2. Mereka yang ingin menuju Allah, tetapi masih dalam permulaan. Dengan mendengar tentang kematian, ia pun takut kepada Allah dan bertaubat dengan sungguh-sungguh. Orang yang demikian itu takut mati, bukan karena akan kehilangan dunia, namun karena taubatnya masih belum sempurna. Dia tidak sanggup mati pada saat itu, sebab ia ingin mengislah (memperbaiki) dirinya dahulu. Dia cemas, risau, bimbang mengenai pengislahan dirinya. Orang demikian, tidak termasuk orang-orang yang tidak suka menumpai Allah, maka Alah juga tidak suka menemuinya.

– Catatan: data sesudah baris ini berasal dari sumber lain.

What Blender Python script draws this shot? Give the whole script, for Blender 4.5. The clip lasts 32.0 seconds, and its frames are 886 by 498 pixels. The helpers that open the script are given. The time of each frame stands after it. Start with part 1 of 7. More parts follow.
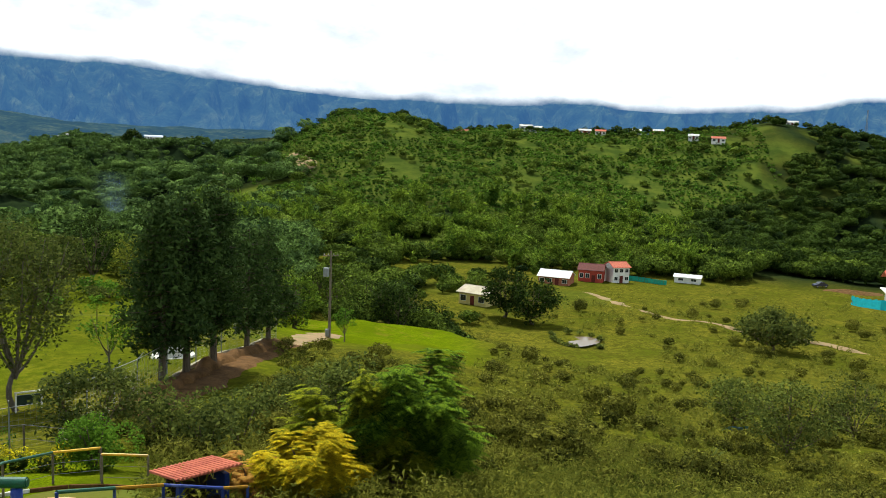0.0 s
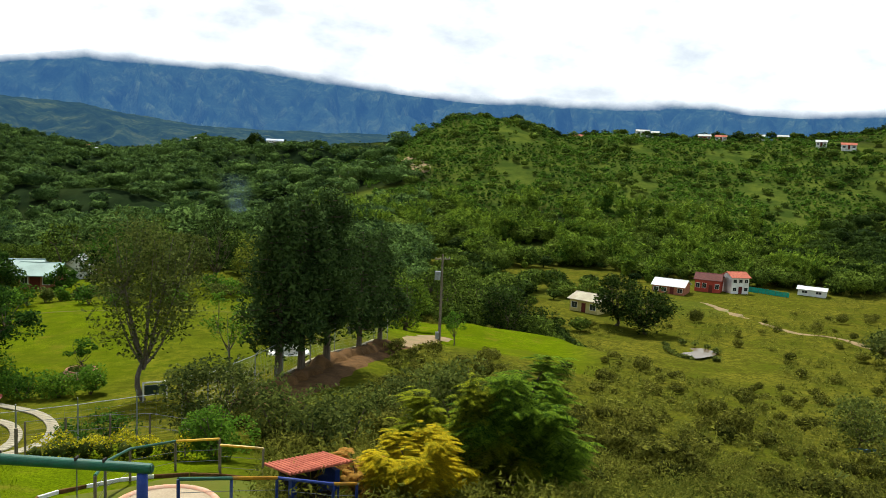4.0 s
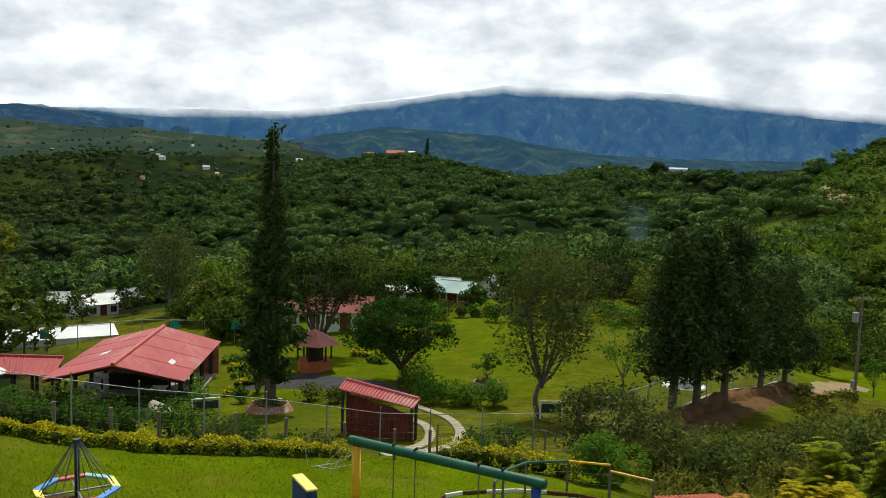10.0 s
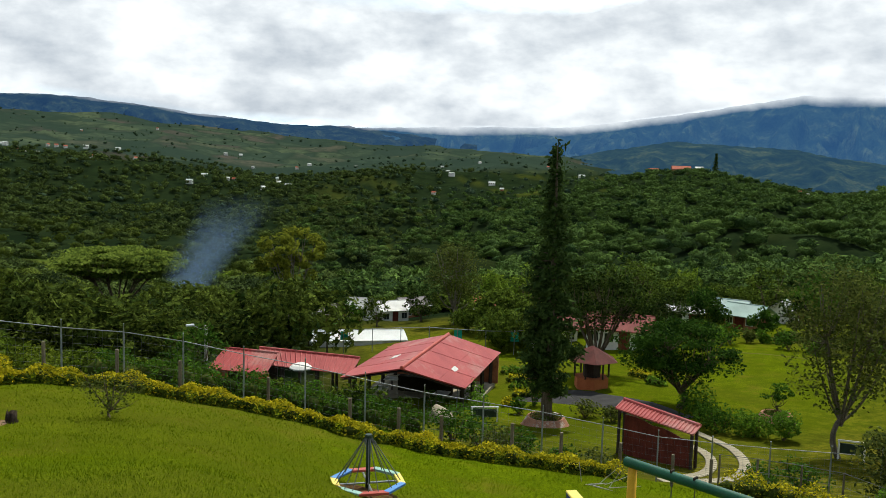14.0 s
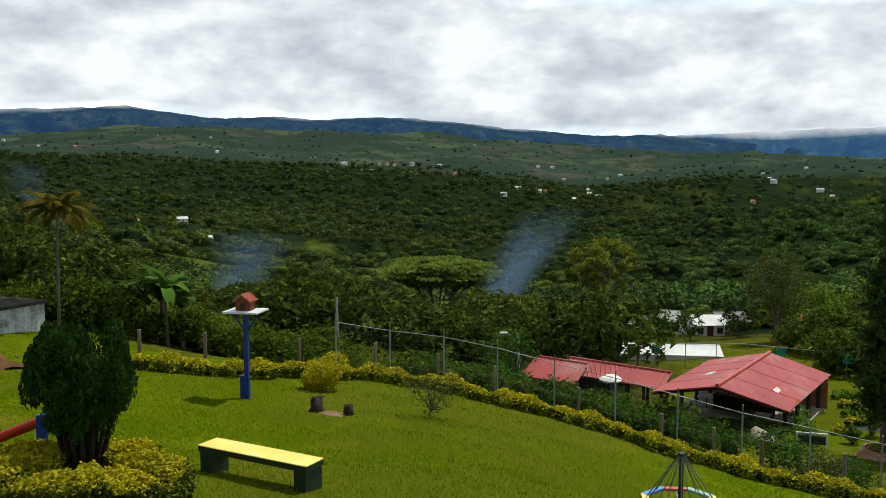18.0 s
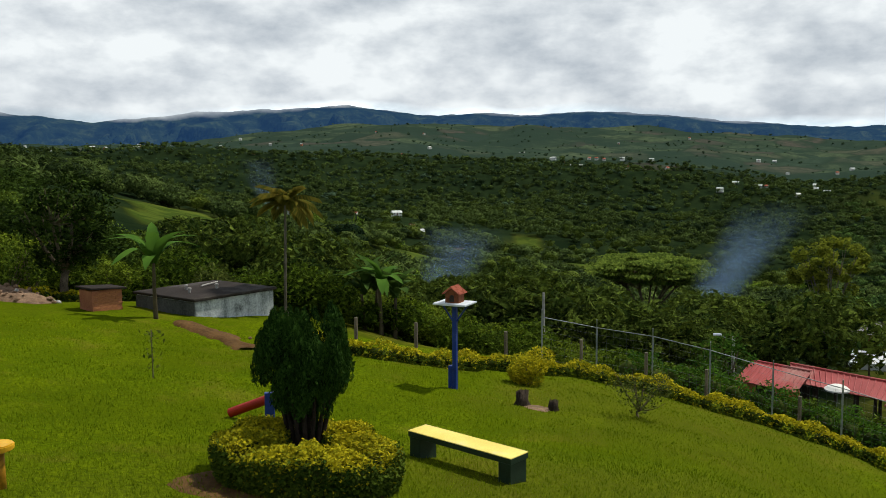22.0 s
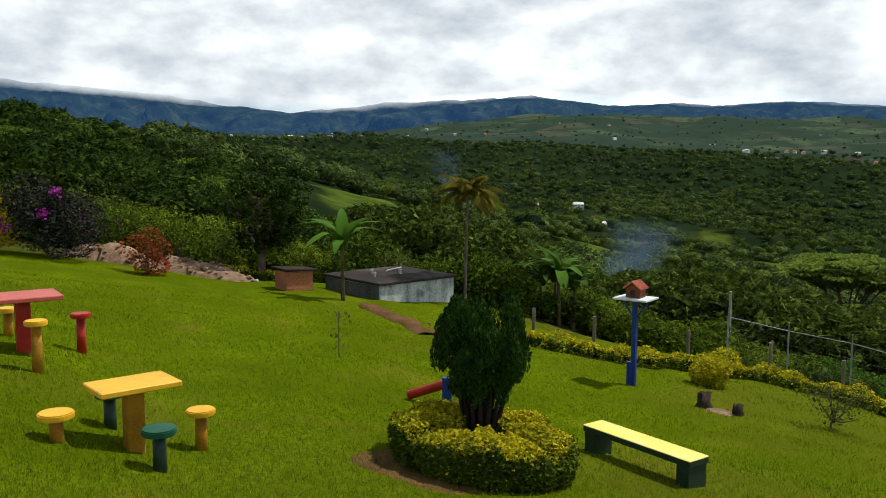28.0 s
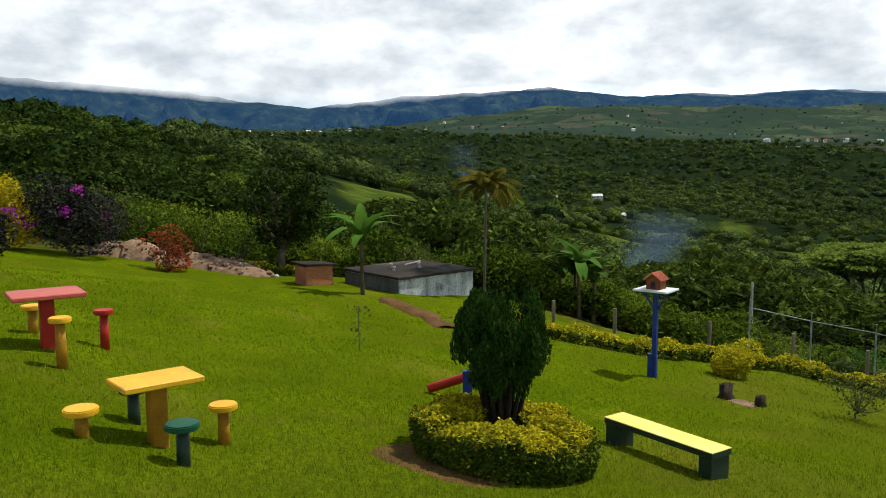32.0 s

Dia bukan tidak suka menemuiNya, tetapi tetapi takut atas kekurangan dan kelemahan dirinya. Orang yang demikian seperti orang yang ingin membuat persiapan sebelum menemui kekasihnya agar kekasihnya senang. Tetapi, ia harus sibuk dalam mempersiapkannya. Dia tidak boleh terlibat dalam kesibukan lainnya. Jika tidak demikian, maka ia sama seperti golongan pertama tadi, yaitu tenggelam dalam keduniaan.
3. Orang wara yang mengenal Allah. Taubatnya belum sempurna. Kematian adalah yang mereka inginkan, dan selalu bercita-cita untuk mendapatkannya. Sebab, tiada masa yang lebih baik bagi seseorang yang mencintai, daripada masa ketika menemui yang dicintainya. Waktu kematian adalah waktu pertemuan. Pecinta yang hakiki tidak lalai sekalipun dalam pertemuan dengan kekasihnya. Merekalah yang bercita-cita agar kematian itu datang segera. Mereka selalu menunggu kematian tanpa sabar. Karena mereka ingin melepaskan diri dari dunia sebagai tempat maksiat. Sebuah riwayat menyatakan, bahwa ketika Hudzaifah ra. Hamper wafat, ia berkata, “Akhirnya kekasih (maut) yang dinanti-nanti itu tiba, ketika aku berhajat kepadanya. Siapa yang menyesal, dia tidak Berjaya. Ya Allah! Engkaulah yang Maha Mengetahui bahwa aku selalu lebih menyukai kemiskinan daripada kekayaan. Aku lebih menyukai sakit daripada sehat. Dan aku lebih menyukai kematian daripada hidup. Karuniakanlah kepadaku maut yang segera, agar aku dapat menemui-Mu!”
4. Derajat yang tertinggi adalah mereka yang tiada keinginan apapun kecuali ridha Allah swt., Mereka tidak memiliki cita-cita untuk mati atau hidup. Ketika cinta mereka memuncak kepada Allah swt., mereka sampai ke derajat ridha dan taslim (penyerahan diri)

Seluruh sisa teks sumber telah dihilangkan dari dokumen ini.